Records
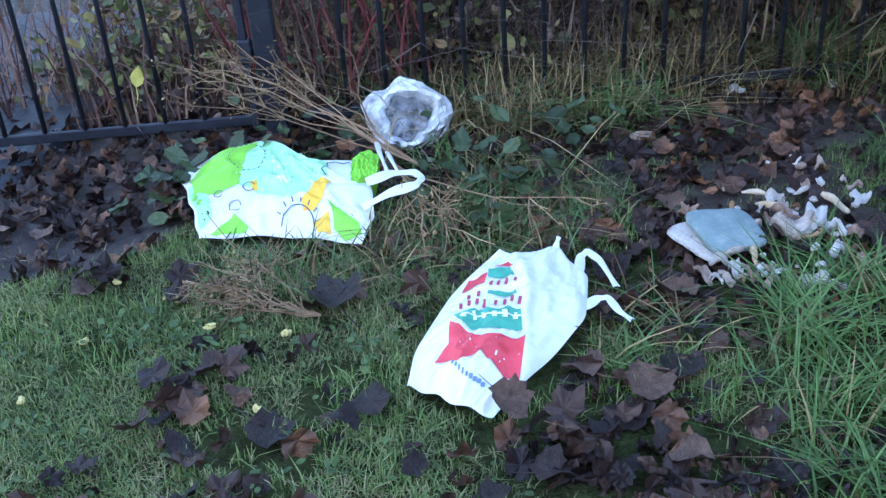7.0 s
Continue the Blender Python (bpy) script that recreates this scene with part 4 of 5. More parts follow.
def bramble_patch(x0, x1, y0, y1, n, seed, label, mat):
    r = np.random.default_rng(seed)
    b = empty("bramble_patch", ((x0 + x1) / 2, (y0 + y1) / 2, 0), label, "bramble", "bramble patches in the weeds")
    c = np.array([(x0 + x1) / 2, (y0 + y1) / 2, 0])
    g = Geo()
    for k in range(n // 14):
        x, y = r.uniform(x0, x1), r.uniform(y0, y1)
        if not tall_patch(x, y):
            continue
        a, ln, h = r.uniform(0, 2 * np.pi), r.uniform(0.2, 0.6), r.uniform(0.25, 0.55)
        q = np.linspace(0, 1, 6)
        tube(g, np.c_[x + ln * math.cos(a) * q, y + ln * math.sin(a) * q, h * np.sin(2.3 * q)] - c, np.linspace(0.004, 0.002, 6), 4, cap=False)
    g.obj("cane_tangle", M_WEEDS, b)["kind"] = "stuff"
    x, y = r.uniform(x0, x1, n), r.uniform(y0, y1, n)
    z = 0.06 + 0.42 * r.random(n) ** 0.7
    ok = tall_patch(x, y) & (vn(x, y, 0.3, seed) > 0.42)
    lg = scatter(Geo(), *LEAF_OVAL, np.c_[x, y, z][ok] - c, 0.014 + 0.042 * r.random(ok.sum()) ** 1.7, 0.8)
    lg.obj("foliage", mat, b)["kind"] = "stuff"


bramble_patch(1.6, 3.6, -5.4, -3.6, 4200, 121, "low green bramble leaves among dry weeds", M_BRAMBLE)
bramble_patch(1.7, 3.6, -3.6, -1.8, 7000, 122, "withered brown bramble among dry weeds", M_BROWNLEAF)
bramble_patch(1.5, 4.0, -1.8, -0.1, 5600, 123, "green bramble leaves spilling through the railing", M_BRAMBLE)
bramble_patch(3.4, 6.0, -5.4, -2.8, 11000, 124, "withered brown bramble among dry weeds", M_RUSTLEAF)
bramble_patch(3.4, 6.0, -2.8, -0.1, 6500, 125, "green bramble leaves among dry weeds", M_BRAMBLE)
bramble_patch(1.7, 4.0, -5.2, -2.6, 9000, 126, "withered red-brown dock leaves among weeds", M_RUSTLEAF)
bramble_patch(2.2, 4.4, -4.8, -2.4, 3000, 127, "dark green bramble leaves over dry weeds", M_BRAMBLE)


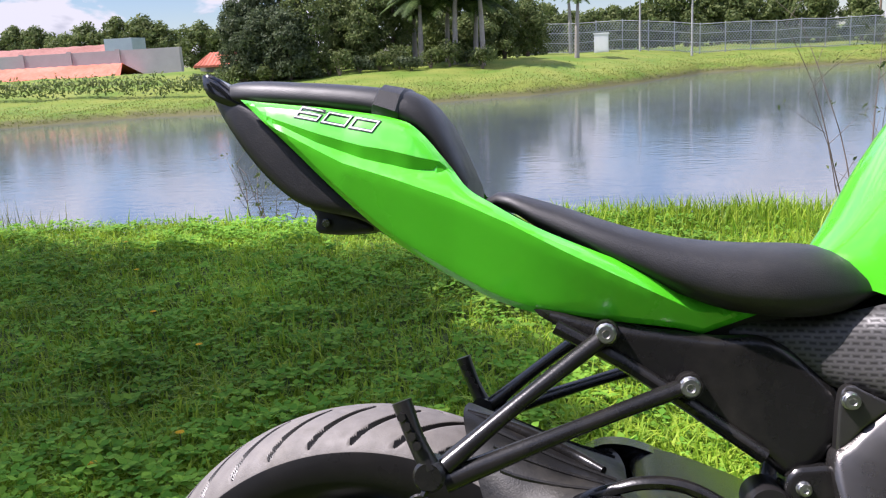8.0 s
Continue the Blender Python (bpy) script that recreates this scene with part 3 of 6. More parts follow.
def leaf_cloud(rng, lobes, count, size):
    """Small leaves spread through the outer shells of some lobes (centre, radii)."""
    vol = np.array([r[0] * r[1] * r[2] for _, r in lobes]) ** 0.667
    pick = rng.choice(len(lobes), count, p=vol / vol.sum())
    c, r = np.array([q for q, _ in lobes], float)[pick], np.array([q for _, q in lobes], float)[pick]
    d = rng.normal(size=(count, 3))
    d /= np.linalg.norm(d, axis=1)[:, None]
    d[:, 2] = np.where(d[:, 2] < -0.55, -0.5 * d[:, 2], d[:, 2])
    q = c + d * r * rng.uniform(0.55, 1.08, (count, 1))
    face = d + 0.45 * rng.normal(size=(count, 3))
    face /= np.linalg.norm(face, axis=1)[:, None]
    a = rng.normal(size=(count, 3))
    a -= face * np.sum(a * face, 1)[:, None]
    a /= np.linalg.norm(a, axis=1)[:, None]
    b = np.cross(face, a)
    s = size * rng.uniform(0.5, 1.4, (count, 1))
    verts = np.stack([q - a * s, q + b * s * 0.42, q + a * s, q - b * s * 0.42], 1).reshape(-1, 3)
    return verts.tolist(), [(4 * k, 4 * k + 1, 4 * k + 2, 4 * k + 3) for k in range(count)]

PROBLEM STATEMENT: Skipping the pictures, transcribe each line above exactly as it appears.

WRITTEN RESPONSE:
7.0 s
Continue the Blender Python (bpy) script that recreates this scene with part 4 of 5. More parts follow.
def bramble_patch(x0, x1, y0, y1, n, seed, label, mat):
    r = np.random.default_rng(seed)
    b = empty("bramble_patch", ((x0 + x1) / 2, (y0 + y1) / 2, 0), label, "bramble", "bramble patches in the weeds")
    c = np.array([(x0 + x1) / 2, (y0 + y1) / 2, 0])
    g = Geo()
    for k in range(n // 14):
        x, y = r.uniform(x0, x1), r.uniform(y0, y1)
        if not tall_patch(x, y):
            continue
        a, ln, h = r.uniform(0, 2 * np.pi), r.uniform(0.2, 0.6), r.uniform(0.25, 0.55)
        q = np.linspace(0, 1, 6)
        tube(g, np.c_[x + ln * math.cos(a) * q, y + ln * math.sin(a) * q, h * np.sin(2.3 * q)] - c, np.linspace(0.004, 0.002, 6), 4, cap=False)
    g.obj("cane_tangle", M_WEEDS, b)["kind"] = "stuff"
    x, y = r.uniform(x0, x1, n), r.uniform(y0, y1, n)
    z = 0.06 + 0.42 * r.random(n) ** 0.7
    ok = tall_patch(x, y) & (vn(x, y, 0.3, seed) > 0.42)
    lg = scatter(Geo(), *LEAF_OVAL, np.c_[x, y, z][ok] - c, 0.014 + 0.042 * r.random(ok.sum()) ** 1.7, 0.8)
    lg.obj("foliage", mat, b)["kind"] = "stuff"


bramble_patch(1.6, 3.6, -5.4, -3.6, 4200, 121, "low green bramble leaves among dry weeds", M_BRAMBLE)
bramble_patch(1.7, 3.6, -3.6, -1.8, 7000, 122, "withered brown bramble among dry weeds", M_BROWNLEAF)
bramble_patch(1.5, 4.0, -1.8, -0.1, 5600, 123, "green bramble leaves spilling through the railing", M_BRAMBLE)
bramble_patch(3.4, 6.0, -5.4, -2.8, 11000, 124, "withered brown bramble among dry weeds", M_RUSTLEAF)
bramble_patch(3.4, 6.0, -2.8, -0.1, 6500, 125, "green bramble leaves among dry weeds", M_BRAMBLE)
bramble_patch(1.7, 4.0, -5.2, -2.6, 9000, 126, "withered red-brown dock leaves among weeds", M_RUSTLEAF)
bramble_patch(2.2, 4.4, -4.8, -2.4, 3000, 127, "dark green bramble leaves over dry weeds", M_BRAMBLE)


8.0 s
Continue the Blender Python (bpy) script that recreates this scene with part 3 of 6. More parts follow.
def leaf_cloud(rng, lobes, count, size):
    """Small leaves spread through the outer shells of some lobes (centre, radii)."""
    vol = np.array([r[0] * r[1] * r[2] for _, r in lobes]) ** 0.667
    pick = rng.choice(len(lobes), count, p=vol / vol.sum())
    c, r = np.array([q for q, _ in lobes], float)[pick], np.array([q for _, q in lobes], float)[pick]
    d = rng.normal(size=(count, 3))
    d /= np.linalg.norm(d, axis=1)[:, None]
    d[:, 2] = np.where(d[:, 2] < -0.55, -0.5 * d[:, 2], d[:, 2])
    q = c + d * r * rng.uniform(0.55, 1.08, (count, 1))
    face = d + 0.45 * rng.normal(size=(count, 3))
    face /= np.linalg.norm(face, axis=1)[:, None]
    a = rng.normal(size=(count, 3))
    a -= face * np.sum(a * face, 1)[:, None]
    a /= np.linalg.norm(a, axis=1)[:, None]
    b = np.cross(face, a)
    s = size * rng.uniform(0.5, 1.4, (count, 1))
    verts = np.stack([q - a * s, q + b * s * 0.42, q + a * s, q - b * s * 0.42], 1).reshape(-1, 3)
    return verts.tolist(), [(4 * k, 4 * k + 1, 4 * k + 2, 4 * k + 3) for k in range(count)]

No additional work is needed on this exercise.